LA GHIACCIAIA DELLA CASCINA FAVAGLIE – Ezio Riccardi
Introduzione
Il breve progetto di Ezio è un vero e proprio reportage storico, che ci racconta del recupero di un monumento “minore”, ma non per questo meno importante. Quando ancora non esisteva la tecnologia dei frigoriferi, si doveva ricorrere alle ghiacciaie o anche alle neviere, dove veniva stipata la neve raccolta in inverno, per mantenere al fresco le derrate alimentari.
Altri tempi, quando il ghiaccio e la neve erano ancora fatti oggetto di commercio! Attraverso la sua serie di fotografie, dunque Ezio, ci offre uno squarcio sulla vita quotidiana delle popolazioni lombarde di secoli fa e nello stesso tempo ci mostra come a volte sia possibile – in un’Italia che spesso trascura colpevolmente i propri beni artistici e architettonici – conservare e recuperare all’uso comune un monumento così singolare e interessante.
Artist Statement
La Cascina Favaglie è una caratteristica cascina lombarda al cui interno vivevano in comunità un certo numero di famiglie. La sua origine risale a circa 200 anni fa.

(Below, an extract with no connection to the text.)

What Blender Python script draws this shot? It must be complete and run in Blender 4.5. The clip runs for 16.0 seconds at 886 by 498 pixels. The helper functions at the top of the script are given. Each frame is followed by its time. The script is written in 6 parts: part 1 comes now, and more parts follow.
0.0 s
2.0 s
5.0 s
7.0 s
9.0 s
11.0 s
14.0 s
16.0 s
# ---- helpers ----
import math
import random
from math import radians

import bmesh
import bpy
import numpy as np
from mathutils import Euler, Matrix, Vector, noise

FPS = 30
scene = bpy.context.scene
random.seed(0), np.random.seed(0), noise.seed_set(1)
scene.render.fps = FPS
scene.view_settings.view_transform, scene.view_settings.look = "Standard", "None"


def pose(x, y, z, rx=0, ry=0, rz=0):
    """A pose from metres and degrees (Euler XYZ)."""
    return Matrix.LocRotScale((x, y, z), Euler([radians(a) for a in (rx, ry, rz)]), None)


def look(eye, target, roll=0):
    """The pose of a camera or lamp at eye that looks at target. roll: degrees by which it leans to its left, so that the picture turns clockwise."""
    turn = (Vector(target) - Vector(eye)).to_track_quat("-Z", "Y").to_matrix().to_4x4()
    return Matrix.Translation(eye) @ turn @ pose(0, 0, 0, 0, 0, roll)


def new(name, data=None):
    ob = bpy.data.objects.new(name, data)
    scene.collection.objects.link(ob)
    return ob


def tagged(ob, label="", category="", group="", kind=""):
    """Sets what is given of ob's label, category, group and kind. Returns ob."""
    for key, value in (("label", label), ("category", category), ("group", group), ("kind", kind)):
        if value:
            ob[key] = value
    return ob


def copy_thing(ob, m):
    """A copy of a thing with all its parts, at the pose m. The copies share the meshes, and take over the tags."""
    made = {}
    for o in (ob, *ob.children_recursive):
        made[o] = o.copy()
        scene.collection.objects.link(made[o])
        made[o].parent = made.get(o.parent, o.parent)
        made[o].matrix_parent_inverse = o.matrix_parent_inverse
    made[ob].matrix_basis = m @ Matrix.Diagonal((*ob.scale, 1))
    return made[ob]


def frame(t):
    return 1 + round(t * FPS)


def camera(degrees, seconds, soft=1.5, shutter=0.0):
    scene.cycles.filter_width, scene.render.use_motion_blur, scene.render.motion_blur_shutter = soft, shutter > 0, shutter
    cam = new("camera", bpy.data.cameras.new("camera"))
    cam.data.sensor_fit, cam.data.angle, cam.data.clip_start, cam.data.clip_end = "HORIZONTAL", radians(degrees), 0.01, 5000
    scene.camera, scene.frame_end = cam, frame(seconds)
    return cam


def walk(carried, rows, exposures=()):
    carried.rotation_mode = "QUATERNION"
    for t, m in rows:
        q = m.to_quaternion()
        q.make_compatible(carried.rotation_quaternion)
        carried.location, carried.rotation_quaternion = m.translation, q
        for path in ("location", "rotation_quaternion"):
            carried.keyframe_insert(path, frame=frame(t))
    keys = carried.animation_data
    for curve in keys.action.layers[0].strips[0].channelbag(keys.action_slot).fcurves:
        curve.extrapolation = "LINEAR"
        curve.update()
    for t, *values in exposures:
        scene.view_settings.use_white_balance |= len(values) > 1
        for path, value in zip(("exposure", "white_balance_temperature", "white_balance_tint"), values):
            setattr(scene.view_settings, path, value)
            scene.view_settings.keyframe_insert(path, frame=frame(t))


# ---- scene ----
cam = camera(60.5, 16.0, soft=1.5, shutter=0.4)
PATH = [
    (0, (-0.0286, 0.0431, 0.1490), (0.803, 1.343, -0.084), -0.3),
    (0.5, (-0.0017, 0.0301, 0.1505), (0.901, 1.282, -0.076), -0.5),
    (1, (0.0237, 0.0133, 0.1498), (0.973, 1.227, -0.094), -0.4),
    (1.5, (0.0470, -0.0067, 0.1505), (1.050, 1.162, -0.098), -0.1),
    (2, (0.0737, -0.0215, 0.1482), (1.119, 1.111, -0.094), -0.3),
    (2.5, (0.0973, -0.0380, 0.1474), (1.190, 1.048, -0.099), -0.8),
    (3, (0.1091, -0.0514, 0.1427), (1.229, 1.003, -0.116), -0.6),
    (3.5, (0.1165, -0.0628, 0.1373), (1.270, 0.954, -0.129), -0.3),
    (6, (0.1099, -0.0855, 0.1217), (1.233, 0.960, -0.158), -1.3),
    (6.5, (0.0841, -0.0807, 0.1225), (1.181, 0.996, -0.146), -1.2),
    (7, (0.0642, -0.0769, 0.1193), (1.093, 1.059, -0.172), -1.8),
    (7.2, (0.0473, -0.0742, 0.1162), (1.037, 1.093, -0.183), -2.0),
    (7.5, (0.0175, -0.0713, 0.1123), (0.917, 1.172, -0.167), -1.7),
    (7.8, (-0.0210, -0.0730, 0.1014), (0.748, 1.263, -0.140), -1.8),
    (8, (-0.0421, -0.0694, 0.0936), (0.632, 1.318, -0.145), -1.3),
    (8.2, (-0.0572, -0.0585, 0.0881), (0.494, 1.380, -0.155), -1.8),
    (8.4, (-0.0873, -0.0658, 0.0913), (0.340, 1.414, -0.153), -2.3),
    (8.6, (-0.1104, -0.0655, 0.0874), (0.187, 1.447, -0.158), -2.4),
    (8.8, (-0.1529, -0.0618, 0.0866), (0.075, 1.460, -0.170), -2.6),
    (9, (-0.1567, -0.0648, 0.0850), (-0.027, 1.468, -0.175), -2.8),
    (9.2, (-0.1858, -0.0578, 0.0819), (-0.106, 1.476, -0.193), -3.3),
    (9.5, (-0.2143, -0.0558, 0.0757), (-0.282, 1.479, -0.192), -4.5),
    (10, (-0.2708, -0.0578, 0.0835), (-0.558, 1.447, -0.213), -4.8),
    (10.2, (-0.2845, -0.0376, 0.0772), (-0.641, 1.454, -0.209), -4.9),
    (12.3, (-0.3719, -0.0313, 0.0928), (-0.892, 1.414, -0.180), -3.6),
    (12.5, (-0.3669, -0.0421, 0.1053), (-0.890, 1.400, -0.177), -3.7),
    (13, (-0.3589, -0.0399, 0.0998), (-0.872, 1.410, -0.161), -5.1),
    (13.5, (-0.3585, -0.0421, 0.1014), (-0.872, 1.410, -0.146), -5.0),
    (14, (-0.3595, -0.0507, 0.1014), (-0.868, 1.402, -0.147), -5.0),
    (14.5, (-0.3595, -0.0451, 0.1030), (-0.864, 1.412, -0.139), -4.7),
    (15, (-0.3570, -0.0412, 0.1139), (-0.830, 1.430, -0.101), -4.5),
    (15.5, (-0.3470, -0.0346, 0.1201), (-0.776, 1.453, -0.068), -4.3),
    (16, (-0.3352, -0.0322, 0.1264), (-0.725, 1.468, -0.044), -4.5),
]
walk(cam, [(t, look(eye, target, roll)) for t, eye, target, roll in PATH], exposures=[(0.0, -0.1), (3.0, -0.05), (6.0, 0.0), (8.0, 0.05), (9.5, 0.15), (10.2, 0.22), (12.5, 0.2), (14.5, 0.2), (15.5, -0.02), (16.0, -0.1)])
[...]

Gli abitanti avevano in comune un’aia al centro della cascina e all’esterno una porcilaia, oggi museo contadino, e una ghiacciaia. Il portfolio è assemblato con alcune foto d’epoca che completano le mie foto scattate durante il periodo di recupero della ghiacciaia che precedentemente era in stato di abbandono. La ghiacciaia aveva lo scopo di conservare il cibo fresco per tutta la comunità (il nostro attuale frigo).

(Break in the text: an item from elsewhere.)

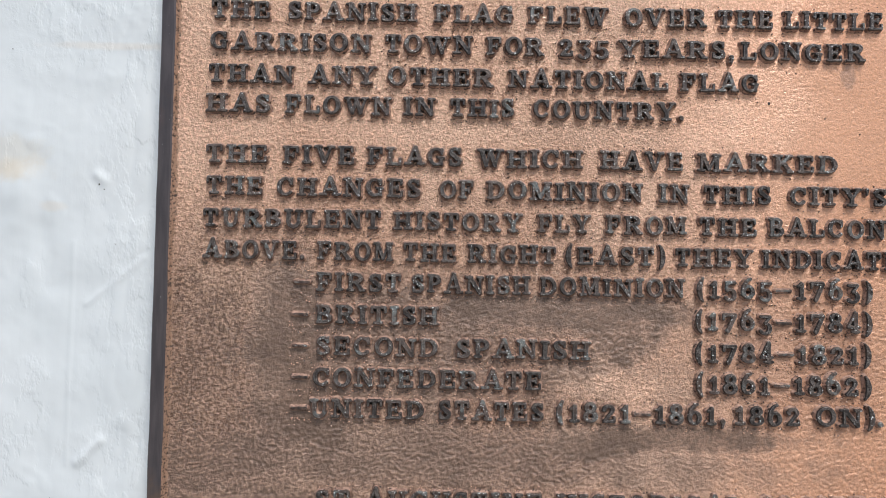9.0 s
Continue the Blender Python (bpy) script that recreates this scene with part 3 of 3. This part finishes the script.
def raised_word(text, x0, x1, base):
    """One raised word between x0 and x1 on the baseline: letters side by side, each set a little unevenly."""
    gap = 0.17
    x0, x1 = x0 + 0.0004, x1 - 0.0004
    units = sum(WIDTHS[c] for c in text) + gap * (len(text) - 1)
    k = (x1 - x0) / (units * CAP)
    rnd = random.Random(text + str(round(x0, 4)))
    x = x0
    for n, c in enumerate(text):
        tilt, drop, grow = rnd.gauss(0, 0.6), rnd.gauss(0, 0.0002), 1 + rnd.gauss(0, 0.018)
        if text == "AUGUSTINE" and n == 0:
            grow *= 1.12
        name = "letter" if c.isalpha() else "numeral" if c.isdigit() else "dash" if c == "-" else "bracket" if c in "()" else "punctuation_mark"
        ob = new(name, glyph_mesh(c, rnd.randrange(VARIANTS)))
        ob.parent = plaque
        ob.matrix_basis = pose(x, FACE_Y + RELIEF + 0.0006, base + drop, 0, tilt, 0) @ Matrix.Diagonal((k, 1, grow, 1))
        ob["label"] = "raised dark bronze %s" % name.replace("_", " ") + (" " + c if c.isalnum() else "")
        PLACED.append((x, base, WIDTHS[c] * CAP * k))
        x += (WIDTHS[c] + gap) * CAP * k


LINES = (
    (1.7590, "IN -135 -110|1565, -95 -34|THEY -22 39|RAISED 51 143|THEIR 157 234|VIVID 243 316"),
    (1.7345, "RED -134 -81|- -79 -67|AND -65 -12|- -10.5 1|WHITE 2.5 85|FLAG 99 161|TO 173 202|ESTABLISH 210 347"),
    (1.7090, "POSSESSION -134 18|OF 28 58|THE 66 113|LAND 123 192|FOR 204 256|THEIR 265 339|KING. 348 415"),
    (1.6710, "THE -132 -84|SPANISH -71 33|FLAG 46 110|FLEW 121 186|OVER 198 265|THE 272 318|LITTLE 326 406"),
    (1.6455, "GARRISON -132 -3|TOWN 7 78|FOR 88 135|235 146 187|YEARS, 194 287|LONGER 291 392"),
    (1.6195, "THAN -133 -64|ANY -53 2|OTHER 10 95|NATIONAL 106 235|FLAG 243 307"),
    (1.5955, "HAS -134 -82|FLOWN -71 14|IN 23 49|THIS 60 112|COUNTRY. 126 247"),
    (1.5555, "THE -133 -83|FIVE -72 -14|FLAGS -5 71|WHICH 82 167|HAVE 180 247|MARKED 257 370"),
    (1.5300, "THE -132 -86|CHANGES -76 39|OF 53 81|DOMINION 90 215|IN 227 252|THIS 262 317|CITY'S 331 409"),
    (1.5045, "TURBULENT -134 8|HISTORY 17 120|FLY 131 174|FROM 185 250|THE 259 306|BALCONY 314 425"),
    (1.4795, "ABOVE. -133 -52|FROM -43 18|THE 25 68|RIGHT 76 147|(EAST) 154 233|THEY 240 303|INDICATE: 309 425"),
    (1.4550, "- -61 -47|FIRST -43 25|SPANISH 32 127|DOMINION 133 249|(1565-1763) 258 397"),
    (1.4297, "- -62 -48|BRITISH -43 55|(1763-1784) 257 397"),
    (1.4048, "- -61 -48|SECOND -42 55|SPANISH 68 175|(1784-1821) 257 396"),
    (1.3802, "- -61 -47|CONFEDERATE -44 137|(1861-1862) 258 396"),
    (1.3560, "- -61 -47|UNITED -46 45|STATES 55 139|(1821-1861, 148 282|1862 288 341|ON). 352 406"),
    (1.2855, "ST. -40 -5|AUGUSTINE -1 139|HISTORICAL 149 297|SOCIETY 308 412"),
)
for base, words in LINES:
    for entry in words.split("|"):
        text, a, b = entry.rsplit(" ", 2)
        raised_word(text, float(a) / 1000, float(b) / 1000, base)

# small marks on the field
bm = bmesh.new()
bmesh.ops.create_icosphere(bm, subdivisions=2, radius=0.0022, matrix=Matrix.Translation((-0.070, FIELD_Y - 0.0005, 1.2745)) @ Matrix.Diagonal((1, 0.5, 1.1, 1)))
tagged(part("paint_drop", bm, PLASTER, None), "small dried white paint drop on the plaque", "paint drop")
for _x, _z, _r in ((0.316, 1.6115, 0.0014), (0.352, 1.648, 0.0009), (0.3565, 1.6465, 0.0008), (0.33, 1.6365, 0.0007), (0.3375, 1.6362, 0.0007), (0.345, 1.636, 0.0006), (0.40, 1.546, 0.0010), (0.389, 1.588, 0.0008), (0.303, 1.583, 0.0008), (0.279, 1.575, 0.0008), (0.361, 1.60, 0.0007), (0.222, 1.572, 0.0009), (-0.118, 1.455, 0.0007)):
    bm = bmesh.new()
    bmesh.ops.create_icosphere(bm, subdivisions=1, radius=_r, matrix=Matrix.Translation((_x, FIELD_Y + _r * 0.25, _z)) @ Matrix.Diagonal((1, 0.6, 1.2, 1)))
    part("casting_pit", bm, GRIME_SHADE, plaque, "small dark casting pit")
# a curl of dried paint near the foot of the plaque
bm = bmesh.new()
for k in range(11):
    a = radians(20 + 30 * k)
    bmesh.ops.create_icosphere(bm, subdivisions=1, radius=0.0010, matrix=Matrix.Translation((-0.1525 + 0.0024 * math.cos(a), FIELD_Y - 0.0004, 1.2615 + 0.0028 * math.sin(a))))
tagged(part("paint_curl", bm, FRAME_PAINT, None), "tiny curl of dried cream paint on the plaque", "paint flake")


def build_grit():
    """Crumbs of casting skin and dirt that cling round the letters, thickest under them."""
    rnd = random.Random(11)
    verts, faces = [], []
    for x, base, wide in PLACED:
        for _ in range(34 if wide > 0.0075 else 8):
            side = rnd.random() * (0.85 if wide < 0.009 else 1)
            px, reach = x + rnd.uniform(-0.0025, wide + 0.0025), abs(rnd.gauss(0, 0.0028))
            if side < 0.62:
                pz = base - 0.0012 - reach
            elif side < 0.85:
                pz = base + CAP + 0.0012 + reach * 0.8
            else:
                px, pz = rnd.choice((x - 0.001 - reach * 0.4, x + wide + 0.001 + reach * 0.4)), base + rnd.uniform(0, CAP)
            r = rnd.choice((0.00026, 0.00034, 0.00034, 0.00045, 0.0006))
            # worn away where the field is rubbed smooth
            if px > 0.20 and rnd.random() < soft_box(px, 0.20, 0.36) * soft_box(pz, 1.42, 1.52) * 0.85:
                continue
            at, turn = len(verts), rnd.uniform(0, 6.3)
            for ring, h in ((1.0, -0.6), (0.75, 0.55)):
                for q in range(5):
                    a = turn + q * 1.2566
                    w = r * ring * rnd.uniform(0.7, 1.3)
                    verts.append((px + 1.2 * w * math.cos(a), FIELD_Y - 0.0003 - h * r, pz + w * math.sin(a)))
            verts.append((px, FIELD_Y - 0.0003 - r * 0.95, pz))
            for q in range(5):
                faces += [(at + q, at + (q + 1) % 5, at + 5 + (q + 1) % 5, at + 5 + q), (at + 5 + q, at + 5 + (q + 1) % 5, at + 10)]
    tagged(mesh_object("casting_grit", verts, faces, [GRIT], plaque), "loose dark and coppery casting grit round the letters", kind="stuff")


build_grit()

Il ghiaccio veniva raccolto nei campi e accatastato al centro della ghiacciaia. I cibi appesi sui muri laterali. E’ un edificio di grande importanza storica e importantissimo per la comunità. Mi ha da sempre interessato questa ghiacciaia che riveste una grande importanza storica per tutta la Lombardia se non per l’Italia. E ho dato grande merito a chi si è prodigato per il suo recupero evitando il rischio di perderla definitivamente. Questa ghiacciaia ha un diametro di circa 10 metri ed un’altezza di circa 8 metri.
Commento
Ezio non cerca l’effetto, e nemmeno un linguaggio fotografico arzigogolato o intellettualistico: preferisce piuttosto una chiave di lettura diretta, narrativa, asciutta, quasi “oggettiva”, in cui è il monumento stesso a raccontarci la sua storia, anche ricorrendo ad alcune immagini scattate diversi anni fa, prima della fase di recupero.
A volte la scelta più saggia, per il fotografo, è farsi da un lato spettatore e dall’altro testimone, quasi nascondendosi, e lasciando alle fotografie – o meglio, al loro contenuto visuale – di interagire con lo spettatore che vede dipanarsi la rinascita della ghiacciaia, da brutto anatroccolo ricolmo di vegetazione, a bel cigno che è tornato all’antico splendore.
Un progetto semplice, ma tutt’altro che elementare, che interagisce efficacemente con chi abbia la pazienza di osservare con attenzione questa breve storia che ha molto da insegnarci.